Well, I'm going to enjoy this man, because who can't help but like a man who thinks I'm beautiful, kind and gracious? Yep, I'm going to soak it all in....


Monday, October 1, 2012

OCTOBER!!!

Dude, I'm pretty stoked for October! Seriously, I've never been so happy to see October before! 
I LOOOOOVE the cooler weather!! Sweater weather, baby!
I'm stoked for all the fall flavors that come out around this time! 
I miss seeing red & gold trees, on the east coast.
I love Dia de los Muertos and going to Old Town to celebrate it!
There's just something wonderful about this time of year! 
I'm pretty dang excited!

But maybe most of that excitement comes from the fact that I'm going on a date tonight.  I met someone last week, and last night was our first date.  We went to Buca di Beppo for dinner and it was scrumptious!  Levi is so dang cute! Seriously, it was what a date should be like: "planned for, paid for and paired off(Elder Oaks' talk).  It's something my friends have been trying to engrain in me for the last several weeks.  And with Levi, it totally was!  I like this guy... yes, even more so than Ely.  Levi has all his ducks in a row; he has a job, he understands and makes the time for a relationship (and actually WANTS one!), he's very family oriented, he's physically affectionate and reciprocates my physical gestures, and wants to communicate on all levels!

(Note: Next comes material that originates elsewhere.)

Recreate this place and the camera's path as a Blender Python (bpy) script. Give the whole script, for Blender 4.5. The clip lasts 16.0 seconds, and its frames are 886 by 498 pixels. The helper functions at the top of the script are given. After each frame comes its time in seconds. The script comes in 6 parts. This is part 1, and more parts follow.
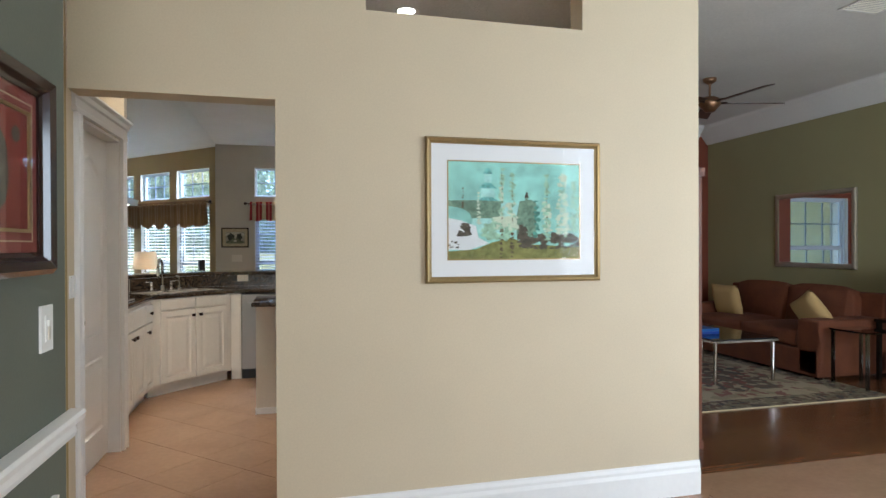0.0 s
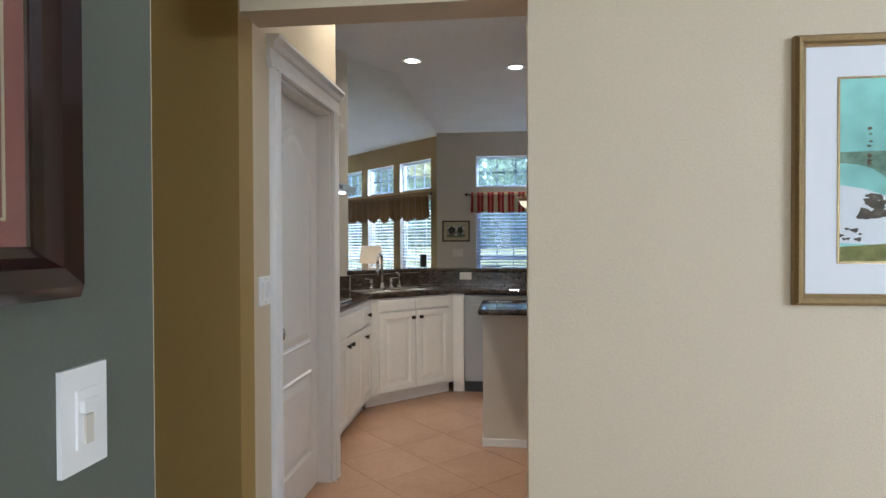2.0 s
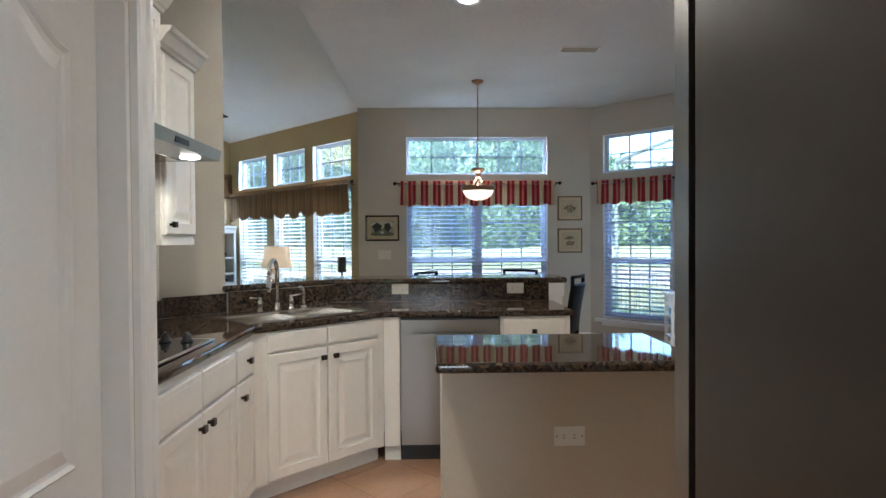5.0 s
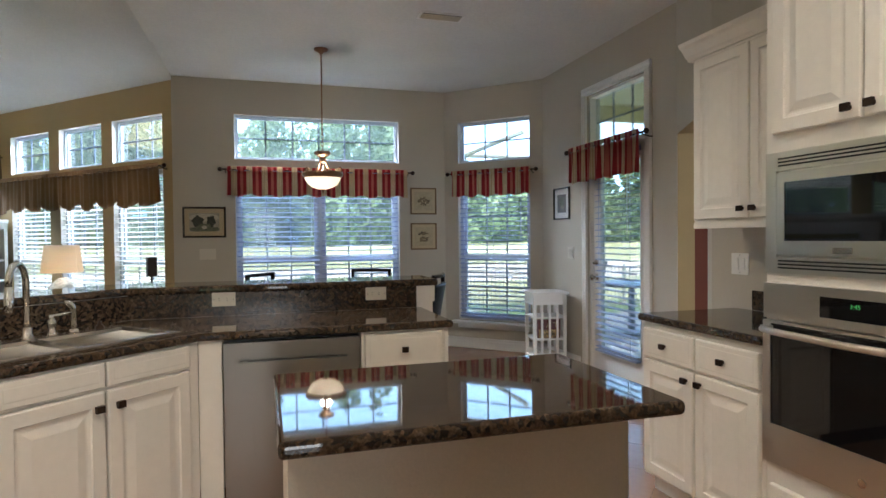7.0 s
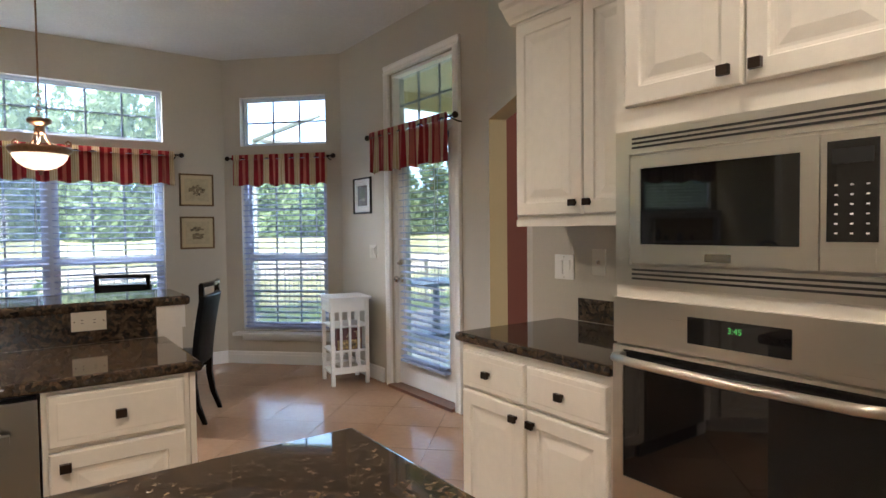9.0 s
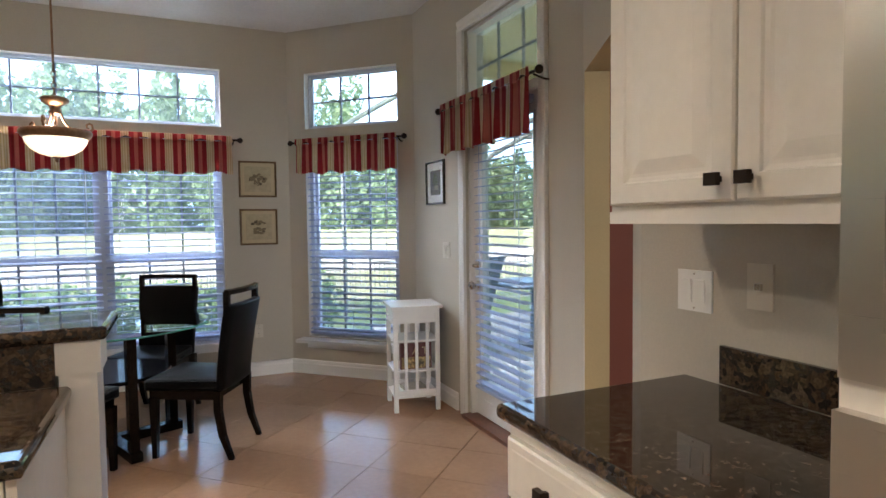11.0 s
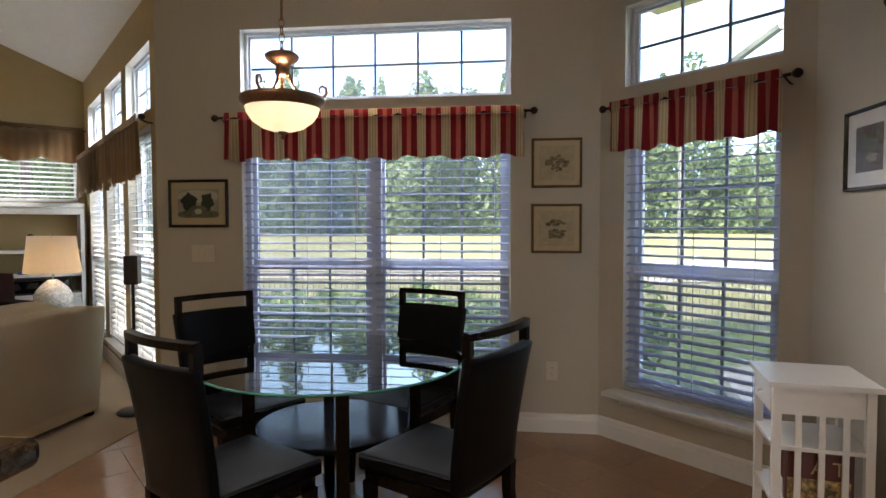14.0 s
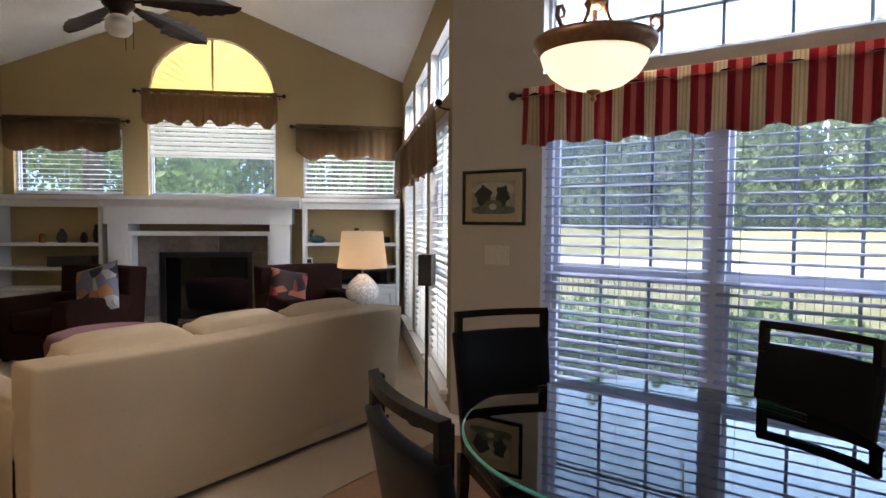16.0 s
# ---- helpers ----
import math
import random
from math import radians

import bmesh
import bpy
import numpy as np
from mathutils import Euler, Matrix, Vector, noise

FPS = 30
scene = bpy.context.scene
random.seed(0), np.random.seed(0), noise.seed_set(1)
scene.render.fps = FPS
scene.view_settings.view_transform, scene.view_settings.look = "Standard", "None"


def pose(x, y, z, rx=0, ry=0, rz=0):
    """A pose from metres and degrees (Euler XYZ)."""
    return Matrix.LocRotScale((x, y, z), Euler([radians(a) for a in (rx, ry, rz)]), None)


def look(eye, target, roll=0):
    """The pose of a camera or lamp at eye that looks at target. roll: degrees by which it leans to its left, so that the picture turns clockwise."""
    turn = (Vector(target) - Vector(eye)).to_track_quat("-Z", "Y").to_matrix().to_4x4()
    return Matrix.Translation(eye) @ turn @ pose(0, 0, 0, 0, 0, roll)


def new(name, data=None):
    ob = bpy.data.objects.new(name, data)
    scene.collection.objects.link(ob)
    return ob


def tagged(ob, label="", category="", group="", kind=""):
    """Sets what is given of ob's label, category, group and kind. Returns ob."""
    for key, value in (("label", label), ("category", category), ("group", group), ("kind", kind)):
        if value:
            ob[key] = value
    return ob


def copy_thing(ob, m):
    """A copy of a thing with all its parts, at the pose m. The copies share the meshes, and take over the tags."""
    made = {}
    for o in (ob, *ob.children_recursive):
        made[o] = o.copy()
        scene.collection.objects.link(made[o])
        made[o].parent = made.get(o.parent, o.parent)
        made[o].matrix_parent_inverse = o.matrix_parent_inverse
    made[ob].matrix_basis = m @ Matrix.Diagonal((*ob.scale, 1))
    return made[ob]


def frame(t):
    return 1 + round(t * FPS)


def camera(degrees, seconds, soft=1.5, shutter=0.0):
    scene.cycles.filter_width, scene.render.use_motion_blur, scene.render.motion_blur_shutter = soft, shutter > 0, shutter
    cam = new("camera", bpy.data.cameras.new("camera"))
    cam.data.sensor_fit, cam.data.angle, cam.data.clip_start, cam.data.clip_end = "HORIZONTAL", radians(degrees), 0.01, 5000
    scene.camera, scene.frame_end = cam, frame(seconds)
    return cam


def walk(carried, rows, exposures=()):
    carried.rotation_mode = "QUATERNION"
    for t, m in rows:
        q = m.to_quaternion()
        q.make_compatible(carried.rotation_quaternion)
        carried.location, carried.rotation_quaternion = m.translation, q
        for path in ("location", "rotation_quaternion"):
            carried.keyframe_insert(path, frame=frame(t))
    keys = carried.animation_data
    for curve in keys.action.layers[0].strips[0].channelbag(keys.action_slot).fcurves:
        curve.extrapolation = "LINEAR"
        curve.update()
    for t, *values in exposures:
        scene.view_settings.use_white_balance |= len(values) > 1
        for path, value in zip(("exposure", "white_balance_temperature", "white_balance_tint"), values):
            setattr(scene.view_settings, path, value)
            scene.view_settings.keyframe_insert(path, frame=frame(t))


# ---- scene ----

I love it!  He's unlike TheBaker and Ely and I'm hap-hap-happy!! 


*Just to clarify about the "physical affectionate" part....  I'm a touchy feely person; I love to give and receive hugs, I like to rub someone's back (no, not in church, that's just weird), or I hold someone's hand when they're emotional.... I can connect better with someone when I'm touching them. So in case anyone things that it's all rated-R type of touching...you've got A LOT to learn about the power of touch!